Motorola is one of the few companies in Europe that actually operates a multinational reservations center. The site is run in Glasgow, Scotland, by Business Travel International and handles bookings for Motorola employees in the United Kingdom, Ireland and Italy, with another 10 countries lined up.
The single center is producing a wide range of process efficiencies while also standardizing service and pushing up compliance, now standing at 98 percent in the Europe, Middle East and Africa region. This explains why suppliers are eager to do business with the company, despite Motorola having cut its EMEA air spend from $86 million to $40 million since the economic downturn began two years ago.
The international center offers a better technology platform than is found in some parts of Europe, is a better point of expertise for fulfilling the online bookings that will start next year, but, above all, drives compliance—which Motorola and BTI find easier to enforce from a remote, centralized location. As a result, EMEA travel manager Terri Collins has negotiated better deals this year, including transatlantic travel in business class at coach class prices, and average fares 10 percent lower than last year.
Motorola opened the Glasgow center as a logical consequence of its strategy of efficiency through consolidation.
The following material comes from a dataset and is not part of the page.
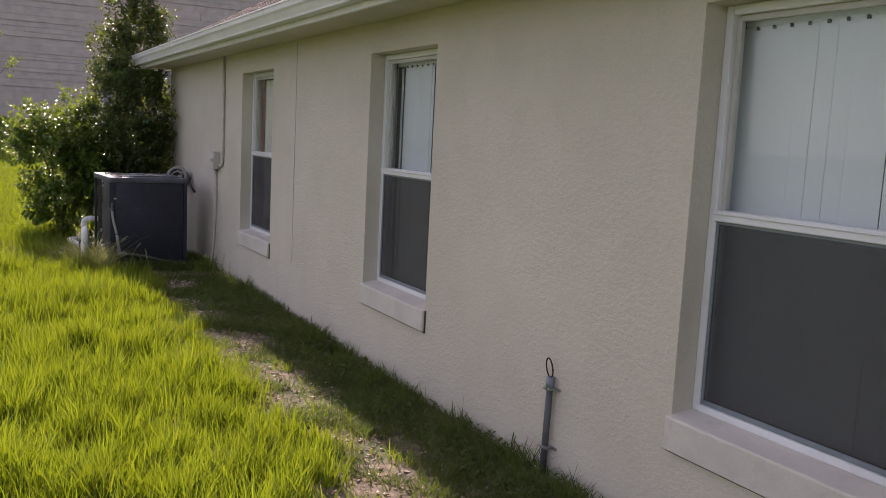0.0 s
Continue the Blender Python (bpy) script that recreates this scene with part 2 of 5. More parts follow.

Collins, who previously worked in finance for the company, in 1998 persuaded senior management to let her build a centralized travel program for EMEA. At the time, each business division within Motorola ran its own program, and the company used at least 15 different travel agents within Europe.
Her first major task was to replace them with one agency so she could consolidate management information and start to strike pan-European supplier deals. The next step was to reduce the number of agency locations in each country, including cutting from 12 to one in the United Kingdom—which accounts for 60 percent of Motorola's EMEA spend—in just six months. This was the dedicated outplant in Glasgow.
Using just one center in the United Kingdom, Collins said, was a wholly positive experience.
"We get best-in-class service and fewer than 1 percent complaints, which are usually about the vendor. We also have just one service level agreement, which makes both management and reporting easier. My e-mails are down by 50 percent. Then I thought, 'Why not centralize the whole of Europe? The entire company is English-speaking.' "
Collins and BTI have made several process changes to maximize the benefits of the Glasgow center, including aggressively promoting e-ticketing, which still tends to be used patchily by many European companies. Motorola's usage of e-tickets has risen from near zero two years ago to 70 percent in 2001 and 90 percent today.
This is particularly helpful for transacting bookings from overseas, but even when Glasgow has to issue paper tickets, it only costs Motorola $16 to distribute them anywhere in Europe. "It can cost more than that to send a ticket from a local agency office," Collins said. However, Motorola has opened a small office on BTI premises in Paris to handle ticket distribution in the countries that have adopted the euro as their national currency.
Having one reservations center also saves the company substantial local office and account management costs, which more than outweigh the higher telephone bills caused by international dialing. Fortunately, Motorola largely can avoid this expense too. It has created a simple e-mail trip request form on a Word document, which is used for 80 percent of bookings.
Other efficiencies introduced by Collins include an automated trip authorization system, plus use of Basys—the British Airways version of the Universal Air Travel Plan product—shortly to be improved and relaunched as the BA AirPlus card
(BTN, Oct. 7).Collins said Basys gives her more precise management information than any other option open to her, and also has created administrative efficiencies, such as reducing the number of personnel processing invoices.
On the agency side, Motorola remunerates BTI on the basis of a management fee divided by number of transactions, which enables her to reallocate the charges internally. However, once the majority of the process reengineering is completed within the next couple of months, Collins hopes to be able to cost a menu of pure transaction fees with BTI instead.
The net result of all these changes has been to create an extremely attractive travel program as far as suppliers are concerned, despite Motorola's drop in expenditure.
"The reason is that when times have been bad, we have stuck by our key partners and vice versa," Collins said. "They like the fact we are very open. We tell them everything, including how much we spend with other carriers."
One fashion that Collins has resisted is moving all airline agreements to corporate net fares. Motorola's contracts are a mixture, with the rebate on trunk routes tending to be at the front end and on less-traveled routes at the back end. Collins likes to use the back-end rebates to fund the travel department activities. "I prefer to keep the funding so I can invest in projects like introducing GetThere," she said. "It's a cleaner way of organizing my finances."